Exercise goal —
Please, without the pictures, retype exactly the lines from the start of the material through the line that holds "scene = bpy.context.scene".

Dataset extract —

--- --- ---

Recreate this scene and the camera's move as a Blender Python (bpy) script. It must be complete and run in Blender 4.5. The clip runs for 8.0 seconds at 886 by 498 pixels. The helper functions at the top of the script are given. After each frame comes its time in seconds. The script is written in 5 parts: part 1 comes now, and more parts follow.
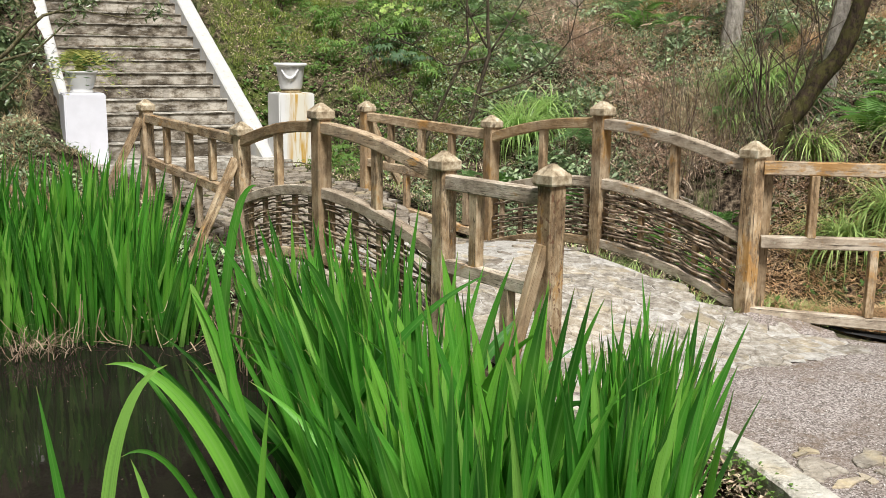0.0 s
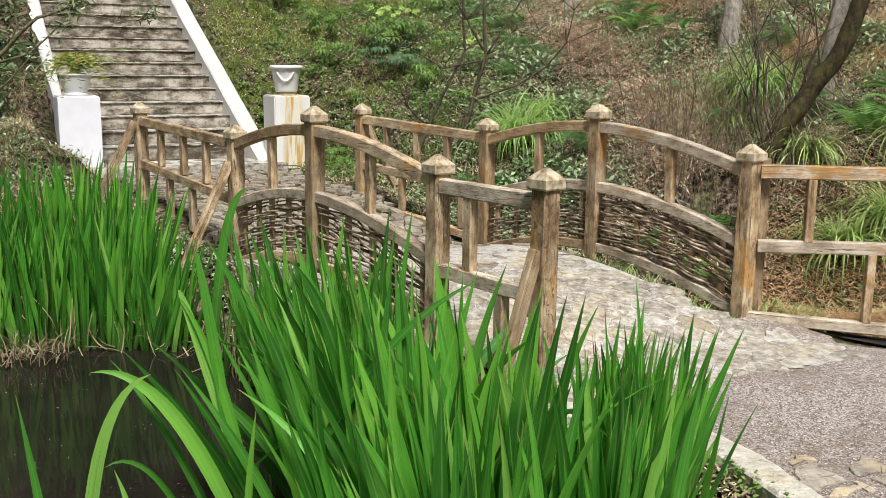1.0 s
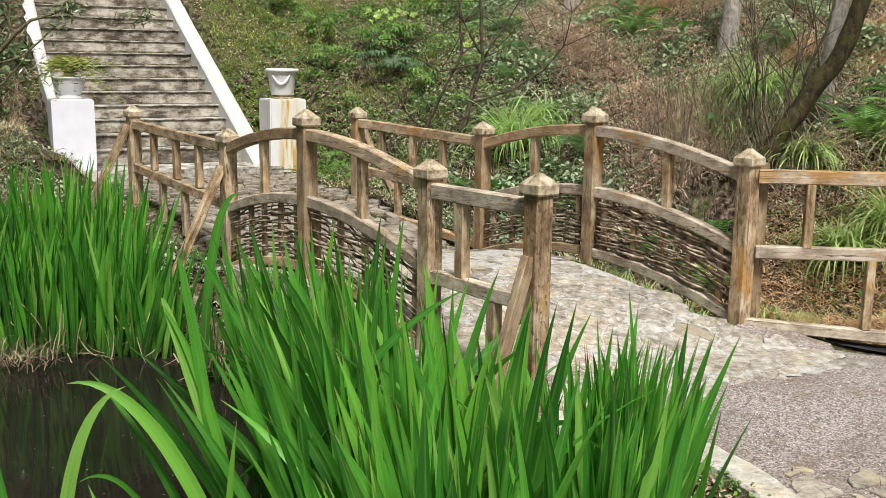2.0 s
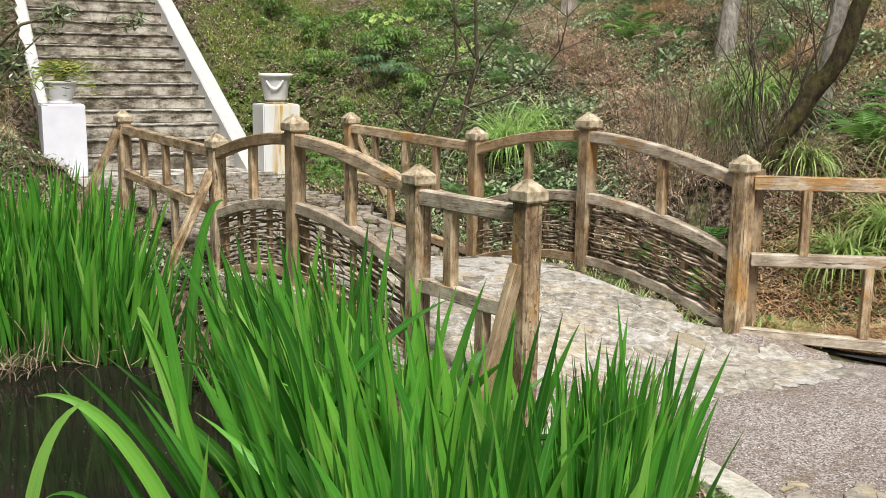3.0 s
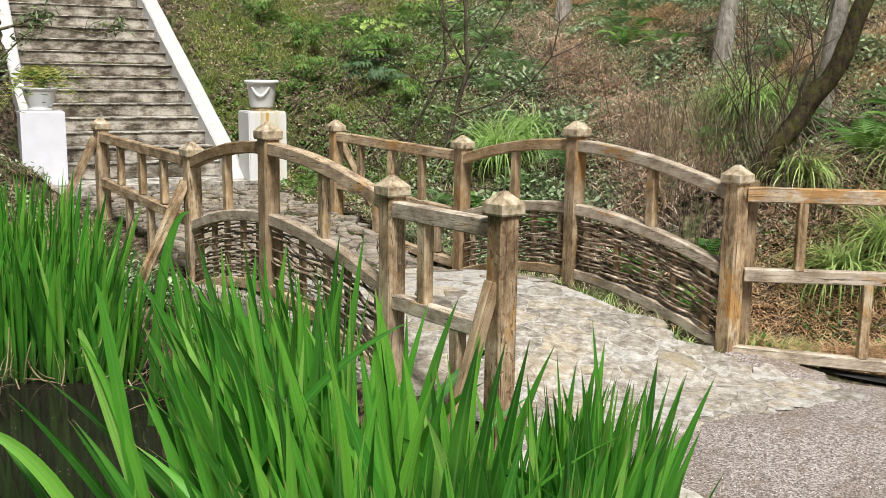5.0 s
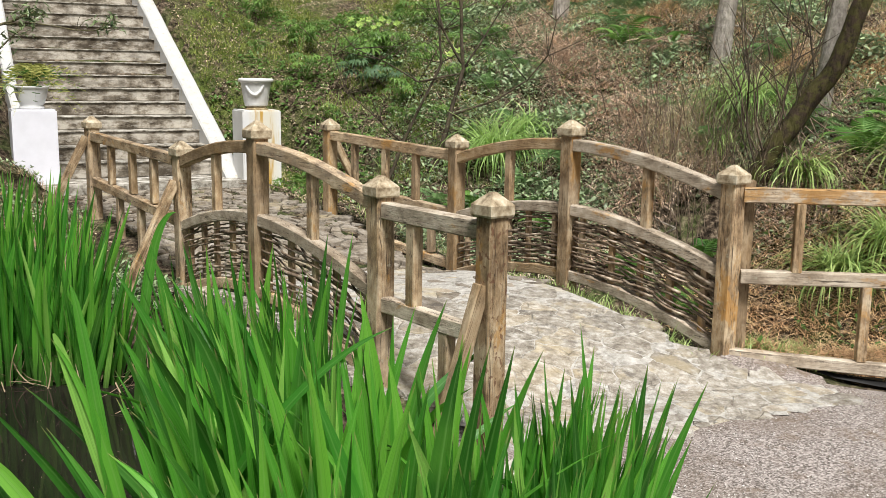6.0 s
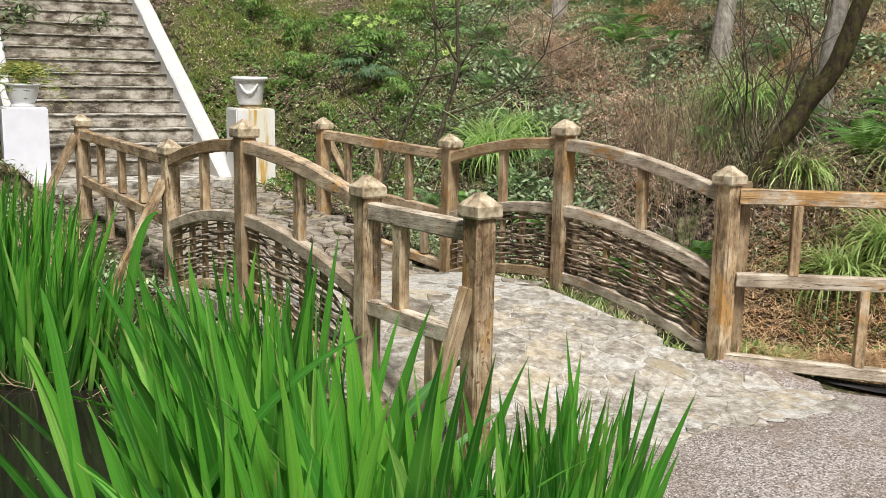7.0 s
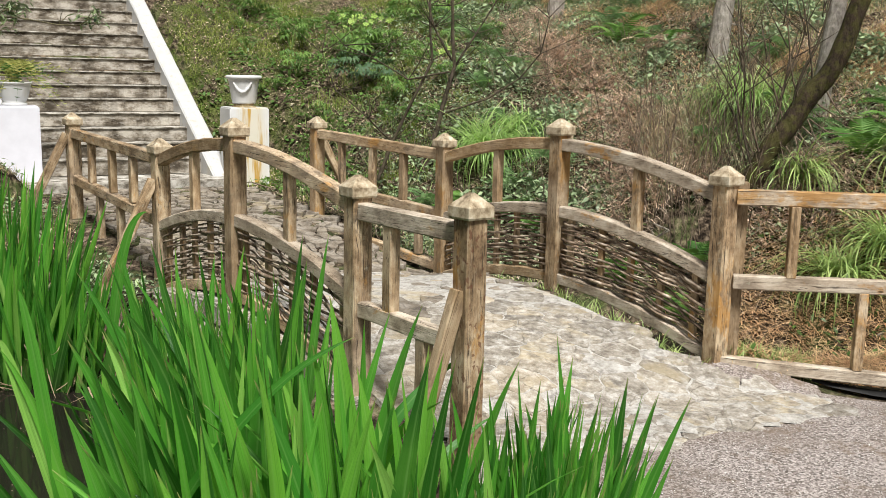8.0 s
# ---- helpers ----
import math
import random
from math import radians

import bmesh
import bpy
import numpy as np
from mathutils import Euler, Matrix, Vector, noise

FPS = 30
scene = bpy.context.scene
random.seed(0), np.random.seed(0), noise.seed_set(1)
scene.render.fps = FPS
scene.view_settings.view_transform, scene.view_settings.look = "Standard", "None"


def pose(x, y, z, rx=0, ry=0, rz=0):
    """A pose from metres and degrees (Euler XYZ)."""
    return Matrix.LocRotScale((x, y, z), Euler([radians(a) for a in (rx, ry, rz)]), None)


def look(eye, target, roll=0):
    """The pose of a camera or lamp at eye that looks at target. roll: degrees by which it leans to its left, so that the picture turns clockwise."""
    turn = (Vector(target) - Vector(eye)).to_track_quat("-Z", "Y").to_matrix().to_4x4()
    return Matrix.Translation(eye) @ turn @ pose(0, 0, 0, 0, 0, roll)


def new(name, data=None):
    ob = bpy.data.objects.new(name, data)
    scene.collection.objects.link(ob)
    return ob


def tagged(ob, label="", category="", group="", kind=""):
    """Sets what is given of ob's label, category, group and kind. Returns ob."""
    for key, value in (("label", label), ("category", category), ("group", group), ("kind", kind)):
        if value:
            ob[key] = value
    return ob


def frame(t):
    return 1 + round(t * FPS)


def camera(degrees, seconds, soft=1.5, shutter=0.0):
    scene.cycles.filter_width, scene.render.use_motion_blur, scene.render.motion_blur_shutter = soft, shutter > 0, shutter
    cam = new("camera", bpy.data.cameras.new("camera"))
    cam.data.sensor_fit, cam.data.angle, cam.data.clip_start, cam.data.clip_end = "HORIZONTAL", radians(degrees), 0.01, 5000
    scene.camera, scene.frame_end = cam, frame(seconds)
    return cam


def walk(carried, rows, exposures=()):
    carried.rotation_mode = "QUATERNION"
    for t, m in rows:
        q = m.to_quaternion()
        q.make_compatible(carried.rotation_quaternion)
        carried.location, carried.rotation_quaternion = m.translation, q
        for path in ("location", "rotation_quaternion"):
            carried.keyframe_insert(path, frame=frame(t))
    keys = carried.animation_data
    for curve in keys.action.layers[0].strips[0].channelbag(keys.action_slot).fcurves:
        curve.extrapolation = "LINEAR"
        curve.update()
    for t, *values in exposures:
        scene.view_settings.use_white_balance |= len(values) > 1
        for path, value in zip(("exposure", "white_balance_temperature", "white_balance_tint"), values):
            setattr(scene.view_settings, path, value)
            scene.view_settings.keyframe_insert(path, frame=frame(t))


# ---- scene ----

--- --- ---

Result of the exercise —
Recreate this scene and the camera's move as a Blender Python (bpy) script. It must be complete and run in Blender 4.5. The clip runs for 8.0 seconds at 886 by 498 pixels. The helper functions at the top of the script are given. After each frame comes its time in seconds. The script is written in 5 parts: part 1 comes now, and more parts follow.
0.0 s
1.0 s
2.0 s
3.0 s
5.0 s
6.0 s
7.0 s
8.0 s
# ---- helpers ----
import math
import random
from math import radians

import bmesh
import bpy
import numpy as np
from mathutils import Euler, Matrix, Vector, noise

FPS = 30
scene = bpy.context.scene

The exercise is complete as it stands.